Only seven districts had representatives on the committee. As for Buganda’s opposition to the committee one may disagree with the statement made by Michael Kintu, the Katikkiro of Buganda, but its logic is persuasive. Kintu wrote in a pamphlet entitled “Buganda’s position” which was published by the Kabaka’s government information department on January 17, 1960, that “It greatly surprised every Muganda to know that Her Majesty’s government, with whom the Kabaka concluded the agreements, says constantly that when it gives up its protection, it will hand Buganda over to some other government with whom Buganda has no agreement relationship. This is a clear warning to every Muganda to insist on their demands.” This legalistic reasoning, and not cultural chauvinism, has always been at the centre of the Buganda question which has been widely misunderstood.

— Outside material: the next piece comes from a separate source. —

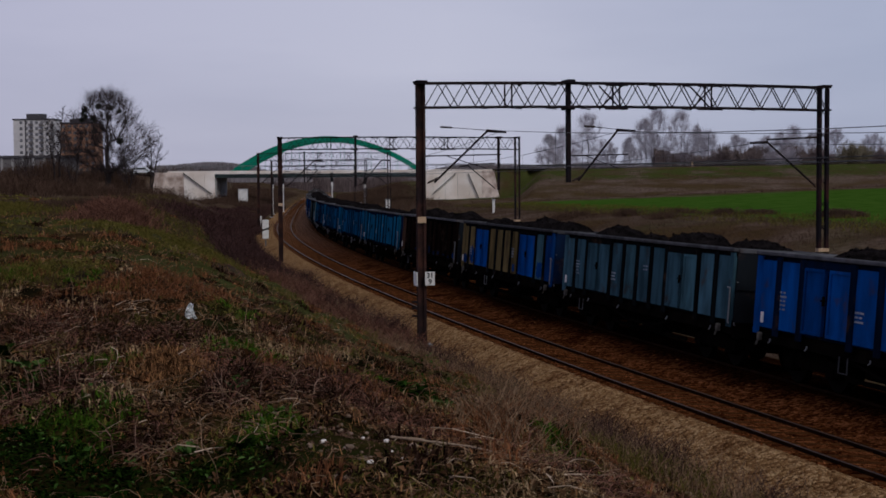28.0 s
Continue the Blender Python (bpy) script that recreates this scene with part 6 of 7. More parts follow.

Three things have rendered the Buganda question intractable. First failure to appreciate the fact that when the British created the Uganda protectorate they did not create a nation as such but just put in place administrative structures which were handed over to us at independence. In our efforts to create a nation-state out of these structures we all too often regard uniformity as the solution and any deviation from this uniformity is seen as an obstacle to be resisted. Secondly, there is failure to accommodate the reasoning of people like Michael Kintu quoted above although it lies at the root of the problem. Thirdly, Buganda’s obstinate politics makes it difficult for others to reach out to them which makes it difficult to accommodate each other.